====== RECORDS PROVIDED

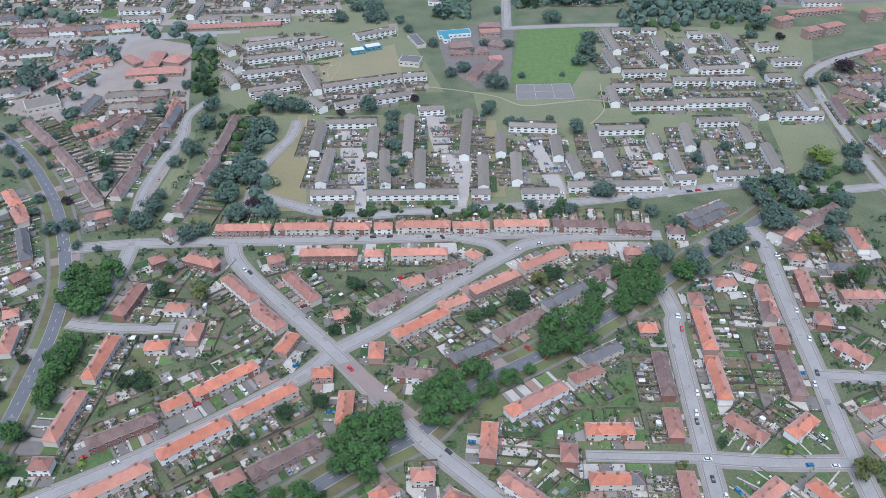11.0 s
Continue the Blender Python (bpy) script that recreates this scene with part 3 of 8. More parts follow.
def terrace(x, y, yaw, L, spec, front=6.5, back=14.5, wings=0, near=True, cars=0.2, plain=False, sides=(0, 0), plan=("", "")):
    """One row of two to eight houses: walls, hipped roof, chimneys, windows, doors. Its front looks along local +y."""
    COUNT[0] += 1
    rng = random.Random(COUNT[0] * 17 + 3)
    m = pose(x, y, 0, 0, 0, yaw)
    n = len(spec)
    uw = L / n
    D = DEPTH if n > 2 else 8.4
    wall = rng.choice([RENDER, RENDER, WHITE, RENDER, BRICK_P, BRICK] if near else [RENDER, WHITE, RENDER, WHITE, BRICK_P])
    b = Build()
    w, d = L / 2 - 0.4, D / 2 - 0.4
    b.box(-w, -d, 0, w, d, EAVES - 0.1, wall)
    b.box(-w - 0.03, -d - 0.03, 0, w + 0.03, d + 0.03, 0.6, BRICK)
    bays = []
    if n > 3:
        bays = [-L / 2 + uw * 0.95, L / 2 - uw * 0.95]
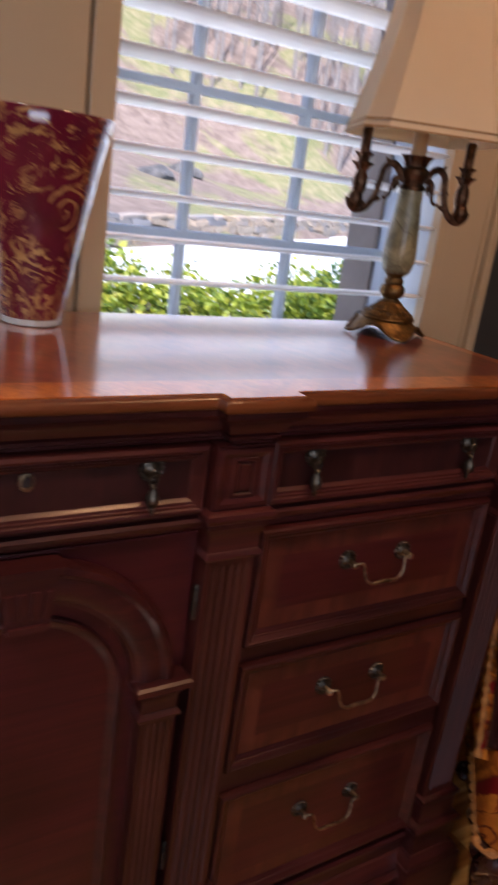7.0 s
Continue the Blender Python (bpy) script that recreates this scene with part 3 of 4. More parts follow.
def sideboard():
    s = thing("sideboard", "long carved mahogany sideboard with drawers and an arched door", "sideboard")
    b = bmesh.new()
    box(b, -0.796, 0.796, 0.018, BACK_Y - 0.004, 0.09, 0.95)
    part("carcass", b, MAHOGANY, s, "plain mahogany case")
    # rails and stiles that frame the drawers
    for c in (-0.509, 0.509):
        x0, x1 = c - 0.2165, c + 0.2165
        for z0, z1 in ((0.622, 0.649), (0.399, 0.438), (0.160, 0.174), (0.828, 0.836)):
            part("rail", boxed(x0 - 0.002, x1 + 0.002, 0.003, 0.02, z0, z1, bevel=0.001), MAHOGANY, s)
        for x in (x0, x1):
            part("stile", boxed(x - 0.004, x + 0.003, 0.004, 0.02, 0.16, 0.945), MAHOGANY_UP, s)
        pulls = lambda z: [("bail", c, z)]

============

• TASK INSTRUCTIONS:
Apart from the pictures, the entries above are to be repeated in full and exactly.

• THE RESULT:
11.0 s
Continue the Blender Python (bpy) script that recreates this scene with part 3 of 8. More parts follow.
def terrace(x, y, yaw, L, spec, front=6.5, back=14.5, wings=0, near=True, cars=0.2, plain=False, sides=(0, 0), plan=("", "")):
    """One row of two to eight houses: walls, hipped roof, chimneys, windows, doors. Its front looks along local +y."""
    COUNT[0] += 1
    rng = random.Random(COUNT[0] * 17 + 3)
    m = pose(x, y, 0, 0, 0, yaw)
    n = len(spec)
    uw = L / n
    D = DEPTH if n > 2 else 8.4
    wall = rng.choice([RENDER, RENDER, WHITE, RENDER, BRICK_P, BRICK] if near else [RENDER, WHITE, RENDER, WHITE, BRICK_P])
    b = Build()
    w, d = L / 2 - 0.4, D / 2 - 0.4
    b.box(-w, -d, 0, w, d, EAVES - 0.1, wall)
    b.box(-w - 0.03, -d - 0.03, 0, w + 0.03, d + 0.03, 0.6, BRICK)
    bays = []
    if n > 3:
        bays = [-L / 2 + uw * 0.95, L / 2 - uw * 0.95]
7.0 s
Continue the Blender Python (bpy) script that recreates this scene with part 3 of 4. More parts follow.
def sideboard():
    s = thing("sideboard", "long carved mahogany sideboard with drawers and an arched door", "sideboard")
    b = bmesh.new()
    box(b, -0.796, 0.796, 0.018, BACK_Y - 0.004, 0.09, 0.95)
    part("carcass", b, MAHOGANY, s, "plain mahogany case")
    # rails and stiles that frame the drawers
    for c in (-0.509, 0.509):
        x0, x1 = c - 0.2165, c + 0.2165
        for z0, z1 in ((0.622, 0.649), (0.399, 0.438), (0.160, 0.174), (0.828, 0.836)):
            part("rail", boxed(x0 - 0.002, x1 + 0.002, 0.003, 0.02, z0, z1, bevel=0.001), MAHOGANY, s)
        for x in (x0, x1):
            part("stile", boxed(x - 0.004, x + 0.003, 0.004, 0.02, 0.16, 0.945), MAHOGANY_UP, s)
        pulls = lambda z: [("bail", c, z)]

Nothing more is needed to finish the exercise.